Bologna, 5 febbraio 2020 - Ricade drammaticamente sulle famiglie non solo la fatica, ma anche quasi metà dei costi per l’assistenza socio sanitaria degli anziani non autosufficienti. Lo rivelano le statistiche dell’Auser. Claudio Falasca, architetto e ricercatore, parte dai numeri e spiega: "Nel 2017 abbiamo speso 31 miliardi: 16 e mezzo a carico dello Stato, gli altri coperti dai parenti. Altri 560 milioni sono stati garantiti dal welfare aziendale". Ma se gli anziani con disabilità funzionali – in altre parole quelli che non sono in grado di svolgere le normali attività quotidiane, dal mangiare al lavarsi – sono 2,6 milioni (Istat 2016), non raggiungono i 138mila quelli che beneficiano dell’assistenza domiciliare socioassistenziale (ad esempio gli aiuti sull’igiene personale), con 332 milioni di spesa totale, 2.400 euro a testa. Vuol dire sei euro e mezzo al giorno. Il valore di un buono pasto. Peggio. Se andiamo a verificare i numeri del sostegno vero, quello integrato con i servizi sanitari (Adi), le statistiche lasciano basiti. I privilegiati sono appena 70.867, 105 milioni la spesa totale e 1.490 quella pro capite: 4 euro al giorno. E sono solo 3.200 Comuni su 8mila a garantire il servizio, 4 su dieci. Spiega Falasca: "Vero, i numeri si riferiscono al 2015. Ma il problema è che non ne esistono di più aggiornati. Non solo: ognuno ha i propri".
Una babele, l’ha giustamente definita ‘Italia longeva’, la rete nazionale sull’invecchiamento e la longevità attiva. "Dotazione di servizi comica, toccano solo a tre su 100", ha tuonato il presidente Roberto Bernabei nel definire l’assistenza a domicilio. In media 20 ore all’anno a testa, quello che in altri Paesi è concentrato in un mese solo. E con "una forte disomogeneità dell’offerta – che non segue in maniera chiara un gradiente Nord-Sud –, talvolta anche all’interno di una stessa regione". Una grande emergenza nazionale, da nord a sud, nel secondo paese più vecchio al mondo dopo il Giappone, con quasi 14 milioni di anziani (22% della popolazione, Istat 2019). Una famiglia che decida di fare una scelta controcorrente e di attrezzarsi per le cure a casa, a qualunque latitudine deve affrontare una traversata del deserto. "Invece di garantire l’assistenza si monetizza il servizio – alza le braccia Falasca –. Non è un caso che una delle richieste più insistenti del sindacato pensionati sia quello del piano per la non autosufficienza. Consente almeno di prevedere finanziamenti adeguati e pluriennali. Che ci permettano di impostare politiche vere. Invece ogni anno viene stanziata una cifra, che varia".
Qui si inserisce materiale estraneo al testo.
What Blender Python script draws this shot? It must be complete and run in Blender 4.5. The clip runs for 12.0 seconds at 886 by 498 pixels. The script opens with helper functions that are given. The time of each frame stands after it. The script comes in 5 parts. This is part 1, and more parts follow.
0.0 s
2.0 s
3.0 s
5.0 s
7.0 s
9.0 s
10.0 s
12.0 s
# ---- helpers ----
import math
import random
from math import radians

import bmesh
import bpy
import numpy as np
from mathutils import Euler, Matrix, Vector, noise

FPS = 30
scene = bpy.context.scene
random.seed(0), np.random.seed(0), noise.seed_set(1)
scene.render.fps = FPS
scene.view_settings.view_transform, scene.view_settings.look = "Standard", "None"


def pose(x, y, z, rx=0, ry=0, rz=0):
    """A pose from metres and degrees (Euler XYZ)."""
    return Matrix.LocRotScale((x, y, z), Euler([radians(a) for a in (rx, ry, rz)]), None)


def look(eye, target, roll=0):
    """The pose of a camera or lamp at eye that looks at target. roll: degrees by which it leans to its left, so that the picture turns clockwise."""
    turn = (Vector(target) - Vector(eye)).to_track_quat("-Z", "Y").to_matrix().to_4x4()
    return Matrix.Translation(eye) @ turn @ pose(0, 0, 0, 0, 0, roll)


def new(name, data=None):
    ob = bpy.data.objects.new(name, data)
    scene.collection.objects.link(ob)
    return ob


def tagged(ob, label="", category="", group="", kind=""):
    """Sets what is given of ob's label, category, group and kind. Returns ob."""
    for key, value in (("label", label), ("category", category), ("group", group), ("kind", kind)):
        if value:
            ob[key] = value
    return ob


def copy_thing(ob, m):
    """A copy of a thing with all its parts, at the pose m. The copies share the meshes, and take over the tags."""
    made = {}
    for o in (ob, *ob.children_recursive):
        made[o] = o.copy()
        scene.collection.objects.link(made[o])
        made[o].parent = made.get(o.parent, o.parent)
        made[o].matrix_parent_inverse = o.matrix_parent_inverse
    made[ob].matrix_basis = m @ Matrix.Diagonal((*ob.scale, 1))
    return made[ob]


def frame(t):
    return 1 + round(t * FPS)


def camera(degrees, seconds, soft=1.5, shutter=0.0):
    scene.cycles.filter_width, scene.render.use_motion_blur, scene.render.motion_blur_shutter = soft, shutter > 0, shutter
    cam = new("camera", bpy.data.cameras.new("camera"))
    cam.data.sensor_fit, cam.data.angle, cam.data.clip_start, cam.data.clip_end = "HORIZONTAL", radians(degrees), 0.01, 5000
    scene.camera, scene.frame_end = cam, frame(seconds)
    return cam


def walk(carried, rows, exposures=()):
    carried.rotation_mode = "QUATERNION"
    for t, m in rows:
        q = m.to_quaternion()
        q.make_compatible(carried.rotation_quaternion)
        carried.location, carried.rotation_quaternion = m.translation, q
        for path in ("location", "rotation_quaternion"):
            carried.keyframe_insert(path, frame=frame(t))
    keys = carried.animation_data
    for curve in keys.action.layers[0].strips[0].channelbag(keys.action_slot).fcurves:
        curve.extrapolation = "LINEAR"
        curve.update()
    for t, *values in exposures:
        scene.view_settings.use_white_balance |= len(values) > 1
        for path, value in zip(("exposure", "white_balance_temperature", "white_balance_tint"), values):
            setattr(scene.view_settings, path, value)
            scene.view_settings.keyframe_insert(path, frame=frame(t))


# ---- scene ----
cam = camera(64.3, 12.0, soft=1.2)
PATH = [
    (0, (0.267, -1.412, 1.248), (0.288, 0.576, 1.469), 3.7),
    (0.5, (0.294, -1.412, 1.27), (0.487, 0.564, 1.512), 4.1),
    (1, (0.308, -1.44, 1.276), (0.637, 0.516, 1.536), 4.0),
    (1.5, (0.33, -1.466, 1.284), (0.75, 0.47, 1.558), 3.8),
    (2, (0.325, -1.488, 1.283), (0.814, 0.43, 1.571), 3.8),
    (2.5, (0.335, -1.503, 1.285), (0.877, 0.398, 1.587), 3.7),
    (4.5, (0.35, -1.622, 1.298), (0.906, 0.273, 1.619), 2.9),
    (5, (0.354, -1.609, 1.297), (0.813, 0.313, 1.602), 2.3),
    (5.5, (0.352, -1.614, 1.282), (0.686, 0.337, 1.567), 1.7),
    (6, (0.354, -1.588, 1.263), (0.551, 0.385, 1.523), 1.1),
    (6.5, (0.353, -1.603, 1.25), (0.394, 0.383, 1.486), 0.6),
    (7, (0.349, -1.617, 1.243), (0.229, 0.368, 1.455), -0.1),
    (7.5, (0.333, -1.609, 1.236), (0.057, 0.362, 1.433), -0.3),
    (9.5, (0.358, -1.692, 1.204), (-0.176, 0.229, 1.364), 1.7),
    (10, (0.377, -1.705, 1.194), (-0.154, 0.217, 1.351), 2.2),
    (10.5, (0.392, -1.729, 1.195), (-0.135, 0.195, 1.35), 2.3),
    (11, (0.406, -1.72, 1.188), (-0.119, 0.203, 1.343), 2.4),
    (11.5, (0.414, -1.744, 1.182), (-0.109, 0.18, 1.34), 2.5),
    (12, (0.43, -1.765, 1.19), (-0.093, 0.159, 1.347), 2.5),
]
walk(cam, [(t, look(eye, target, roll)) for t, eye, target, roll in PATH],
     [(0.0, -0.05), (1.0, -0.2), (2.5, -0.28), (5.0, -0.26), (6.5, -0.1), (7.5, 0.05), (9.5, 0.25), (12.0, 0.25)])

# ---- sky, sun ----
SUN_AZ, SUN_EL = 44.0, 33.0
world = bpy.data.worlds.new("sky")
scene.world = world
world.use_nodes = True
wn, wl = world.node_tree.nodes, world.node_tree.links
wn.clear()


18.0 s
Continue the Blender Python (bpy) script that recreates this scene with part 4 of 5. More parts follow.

E sono una tragedia i posti letto nelle strutture. "Ne servirebbero il doppio – fa i conti Auser –. Nelle Rsa al 2015 risultavano quasi 288mila anziani, il 74% donne, con un indice del 100,3%. Vuol dire che sono occupati dagli over65 anche letti destinati ad altre categorie". In teoria, nelle Rsa viene ricoverato chi non può essere curato a casa. "Ma andando a scavare - è stupito il ricercatore – si scopre che in alcune regioni la percentuale di chi potrebbe essere assistito a domicilio supera il 50%".